New MacBooks: Which is the best choice for the photographic road warrior?
I am in the market for a lightweight travel computer and it has to be a Mac. At base I am well served by the wonderful new iMac but my existing MacBook Air is three years old and showing its age in terms of speed. It has been a good companion and the only real gripe I have is the lack of an SD card slot.
Last week's announcement of the ultra-light, wafer-thin 12in MacBook with retina screen gets the juices flowing. It is beautiful and highly desirable, but does it pass muster as a road companion for photographers?
If it were not for my need to handle large numbers of RAW files I would have been tempted to go for the new MacBook. It ticks all the portability boxes and, despite the above comment about the missing SD port on my current Air, there is something compelling about the single USB-C interface of the new model. It handles power, USB, video, SD reader and almost anything else you care to throw at it (albeit via a positive festoon of dongles). Above all, the idea of a computer weighing under a kilo, with a magnificent retina screen, is a severe temptation. The early adopter will love it.

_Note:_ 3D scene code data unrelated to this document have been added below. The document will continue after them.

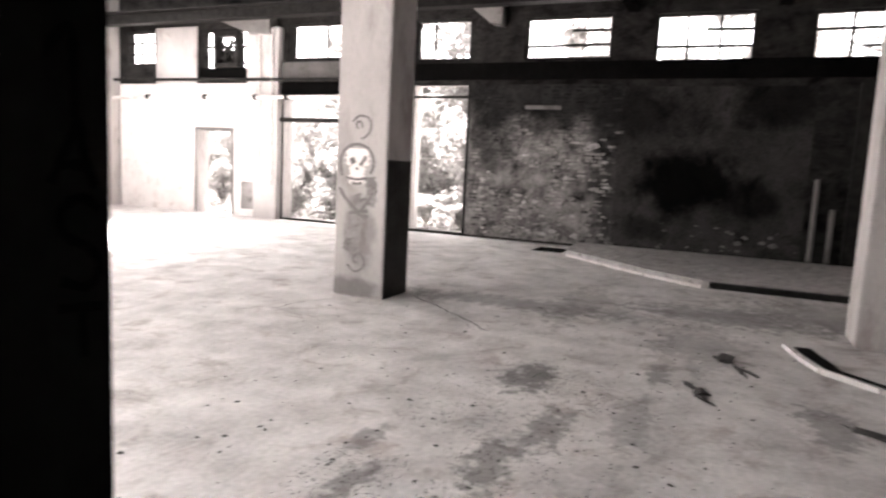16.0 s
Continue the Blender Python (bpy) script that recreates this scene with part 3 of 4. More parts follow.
scrawl("graffiti", [([(2.565, 0.94), (2.565, 1.05), (2.52, 1.125), (2.455, 1.135), (2.395, 1.07), (2.365, 0.98), (2.352, 0.9)], 0.03)], FADED, "faded dark sprayed arch on grey plaster")
scrawl("graffiti", [([(1.99, 1.365), (2.024, 1.32), (2.032, 1.265), (2.006, 1.215)], 0.02)], FADED, "faded dark curve beside the painted angle")
scrawl("graffiti", [([(1.862, 1.275), (1.86, 1.235), (1.864, 1.195)], 0.015), ([(1.828, 1.27), (1.82, 1.235), (1.808, 1.2)], 0.011)], FADED, "faded dark drips below the painted angle")
stain("graffiti", [(2.255, 1.318), (2.23, 1.306), (2.21, 1.332), (2.186, 1.328), (2.19, 1.302), (2.168, 1.282), (2.188, 1.266), (2.184, 1.236), (2.206, 1.246), (2.226, 1.238), (2.228, 1.275)], BLACKPAINT, "black splotch on grey plaster", lambda y, z: (GX - 0.004, y, z), 3, 0.0025)
stain("soot_stain", [(2.125, 2.7), (2.12, 2.1), (2.13, 1.9), (2.15, 1.84), (2.19, 1.815), (2.23, 1.83), (2.28, 1.865), (2.36, 1.885), (2.42, 1.86), (2.46, 1.815), (2.51, 1.79), (2.58, 1.785), (2.64, 1.80), (2.69, 1.85), (2.72, 1.92), (2.75, 2.05), (2.76, 2.3), (2.78, 2.7)], SOOTFILM, "black soot stain on the upper plaster", on_scrawled, 14, 0.022)
stain("plaster_gouge", [(2.12, 1.185), (2.09, 1.19), (2.04, 1.175), (1.98, 1.165), (1.93, 1.15), (1.89, 1.11), (1.95, 1.09), (2.05, 1.105), (2.09, 1.135), (2.115, 1.16)], SOOTFILM, "dark gouge knocked into the grey plaster", on_scrawled, 9, 0.012)

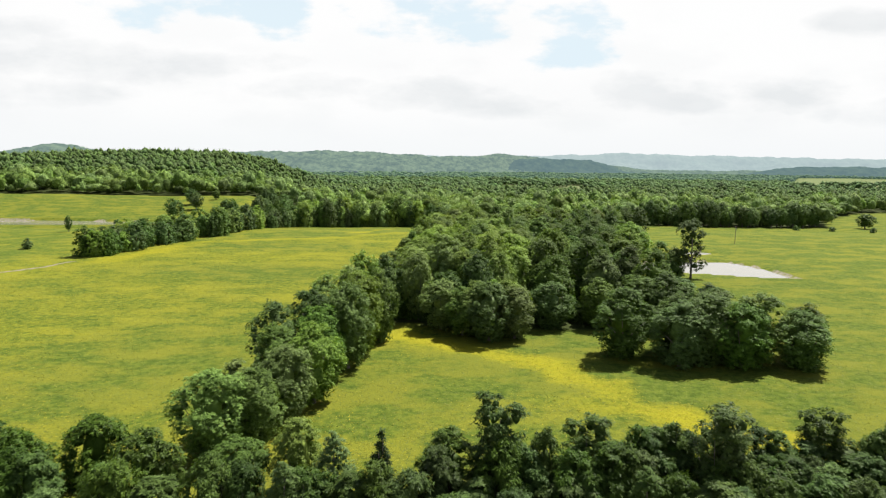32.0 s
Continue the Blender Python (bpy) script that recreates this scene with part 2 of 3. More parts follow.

On the downside, this is likely to be one slow little computer. The Core M processor, as seen on a slew of netbooks, is certainly a power miser but is never going to break any records. It is likely to be much slower even than the 2GHz i7 processor of my old MacBook Air. And there is no option to add more RAM to supplement the native 8GB, something that most photographers would be looking for. Perhaps it is time to look for a more practical solution?
The existing MacBook Pro with retina screen is the most likely alternative. It is heavier (1.68kg compared with the 0.92kg of the MacBook) but is also much faster, more customisable and has a full set of ports, including that important SD slot.
The main factor working against the MacBook Pro is that it has just had its mid-life refresh and I suspect there is a new model on the stocks. Could it be out of date within six months?
The Pro even wins on price. The fastest new MacBook with its 1.2GHz Core M processor (turbo boosted to 2.6GHz), with 8GB of RAM and a 512GB solid-state storage weighs in at £1,299. But the base 13in MacBook Pro with retina screen is £300 cheaper and is much faster even without any tweaks.
Spec out the Pro, which is an irresistible temptation, and you could spend upwards of £700 more. But you do get a great deal of power and performance for the extra money.
For £1,729 (see the panel on the left) you get the much faster and more capable, if more power hungry, dual-core i7 processor with its 3.1GHz boosted to 3.4GHz. A 512GB disk is adequate for a road warrior in my opinion, but the memory is doubled to 16GB. This alone offers a tremendous boost in real-world performance, especially when it comes to processing RAW files.
Of course you do not have the novelty of the new USB-C port. But you do get a good complement of traditional interfaces, including two Thunderbolt ports, two USB3 and that useful SD slot.
I have no doubt the new MacBook will be a major success for Apple. Eventually, with a few performance tweaks, it will supplant both the MacBook Airs. What's the point in both an 11in and 13in Air when the 12in MacBook will eventually offer a bit of everything and in a smaller package. For the moment, though, the MacBook isn't for the performance user, especially not for the keen photographer with a stack of RAW files to process in a hurry. It reminds me very much of the original MacBook Air with its 64GB solid-state disk: Intensely desirable but with all the disadvantages of a first-generation model.
All this makes for a difficult choice. Both these computers are good road warriors and, if all you want to do is a bit of web browsing and email the MacBook could be perfectly adequate. While the heart definitely tells me to go for the all-new, minimalist MacBook, the head insists that the MacBook Pro is the more sensible choice.